R. T. France, Contemporary Anglican
“The word-play, and the whole structure of the passage, demands that this verse is every bit as much Jesus’ declaration about Peter as verse 16 was Peter’s declaration about Jesus. Of course it is on the basis of Peter’s confession that Jesus declares his role as the Church’s foundation, but it is to Peter, not his confession, that the rock metaphor is applied” (Gospel According to Matthew, 254).

Herman Ridderbos, Contemporary Dutch Reformed
“It is well known that the Greek word petra translated ‘rock’ here is different from the proper name Peter. The slight difference between them has no special importance, however. The most likely explanation for the change from petros (‘Peter’) to petra is that petra was the normal word for ‘rock.’ . . . There is no good reason to think that Jesus switched from petros to petra to show that he was not speaking of the man Peter but of his confession as the foundation of the Church. The words ‘on this rock [petra]’ indeed refer to Peter” [Bible Student’s Commentary: Matthew, 303].

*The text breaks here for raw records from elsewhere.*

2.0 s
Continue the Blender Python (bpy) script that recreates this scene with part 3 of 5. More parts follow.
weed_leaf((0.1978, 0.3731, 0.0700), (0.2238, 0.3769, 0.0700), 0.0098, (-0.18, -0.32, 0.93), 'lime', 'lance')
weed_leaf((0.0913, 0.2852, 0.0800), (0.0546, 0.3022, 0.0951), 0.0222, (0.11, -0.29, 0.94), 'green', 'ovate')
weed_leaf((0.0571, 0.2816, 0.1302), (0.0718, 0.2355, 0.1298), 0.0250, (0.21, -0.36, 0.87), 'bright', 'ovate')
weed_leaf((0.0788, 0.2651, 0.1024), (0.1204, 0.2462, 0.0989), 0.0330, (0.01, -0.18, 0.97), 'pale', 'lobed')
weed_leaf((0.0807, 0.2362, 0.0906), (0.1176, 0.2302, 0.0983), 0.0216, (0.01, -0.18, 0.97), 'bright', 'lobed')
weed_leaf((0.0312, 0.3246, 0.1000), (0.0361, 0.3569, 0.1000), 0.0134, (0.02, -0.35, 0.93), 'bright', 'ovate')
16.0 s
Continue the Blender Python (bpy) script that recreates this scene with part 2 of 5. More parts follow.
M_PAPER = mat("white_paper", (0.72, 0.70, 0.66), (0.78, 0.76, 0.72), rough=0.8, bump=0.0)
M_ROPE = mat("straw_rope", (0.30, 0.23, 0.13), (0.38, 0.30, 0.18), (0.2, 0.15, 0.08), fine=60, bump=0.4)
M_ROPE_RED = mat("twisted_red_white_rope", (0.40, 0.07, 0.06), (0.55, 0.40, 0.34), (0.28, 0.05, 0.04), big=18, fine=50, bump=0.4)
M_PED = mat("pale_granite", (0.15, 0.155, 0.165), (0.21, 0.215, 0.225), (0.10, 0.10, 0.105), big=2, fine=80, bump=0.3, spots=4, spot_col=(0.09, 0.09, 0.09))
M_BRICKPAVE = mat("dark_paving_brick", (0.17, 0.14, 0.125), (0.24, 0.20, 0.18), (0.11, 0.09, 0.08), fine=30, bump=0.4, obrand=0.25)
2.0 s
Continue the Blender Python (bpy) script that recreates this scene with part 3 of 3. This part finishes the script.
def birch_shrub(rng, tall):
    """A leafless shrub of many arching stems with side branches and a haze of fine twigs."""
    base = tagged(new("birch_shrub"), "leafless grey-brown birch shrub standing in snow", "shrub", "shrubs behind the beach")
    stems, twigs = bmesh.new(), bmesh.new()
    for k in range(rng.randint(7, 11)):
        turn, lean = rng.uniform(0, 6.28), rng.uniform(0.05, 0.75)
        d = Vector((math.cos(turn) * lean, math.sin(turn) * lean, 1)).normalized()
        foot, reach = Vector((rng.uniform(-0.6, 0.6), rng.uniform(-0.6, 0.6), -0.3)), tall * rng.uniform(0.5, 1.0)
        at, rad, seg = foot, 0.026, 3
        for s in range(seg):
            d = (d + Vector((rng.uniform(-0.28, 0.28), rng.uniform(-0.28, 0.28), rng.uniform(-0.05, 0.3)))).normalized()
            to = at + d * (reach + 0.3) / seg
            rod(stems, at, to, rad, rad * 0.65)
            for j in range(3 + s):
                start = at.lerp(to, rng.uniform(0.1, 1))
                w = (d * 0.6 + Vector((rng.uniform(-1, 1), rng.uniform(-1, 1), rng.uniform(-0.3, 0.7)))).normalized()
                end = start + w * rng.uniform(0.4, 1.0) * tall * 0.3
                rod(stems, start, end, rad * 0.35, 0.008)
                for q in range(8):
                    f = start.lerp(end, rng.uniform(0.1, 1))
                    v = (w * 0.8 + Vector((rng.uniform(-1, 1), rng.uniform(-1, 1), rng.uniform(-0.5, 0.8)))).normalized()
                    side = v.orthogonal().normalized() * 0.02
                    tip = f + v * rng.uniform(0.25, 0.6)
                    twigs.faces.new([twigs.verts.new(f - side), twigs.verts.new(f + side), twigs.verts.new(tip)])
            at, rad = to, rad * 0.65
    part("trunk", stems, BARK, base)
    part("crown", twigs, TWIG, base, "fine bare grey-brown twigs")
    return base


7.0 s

Donald Hagner, Contemporary Evangelical
“The frequent attempts that have been made, largely in the past, to deny [that Peter is the rock] in favor of the view that the confession itself is the rock . . . seem to be largely motivated by Protestant prejudice against a passage that is used by the Roman Catholics to justify the papacy” (Word Biblical Commentary 33b:470).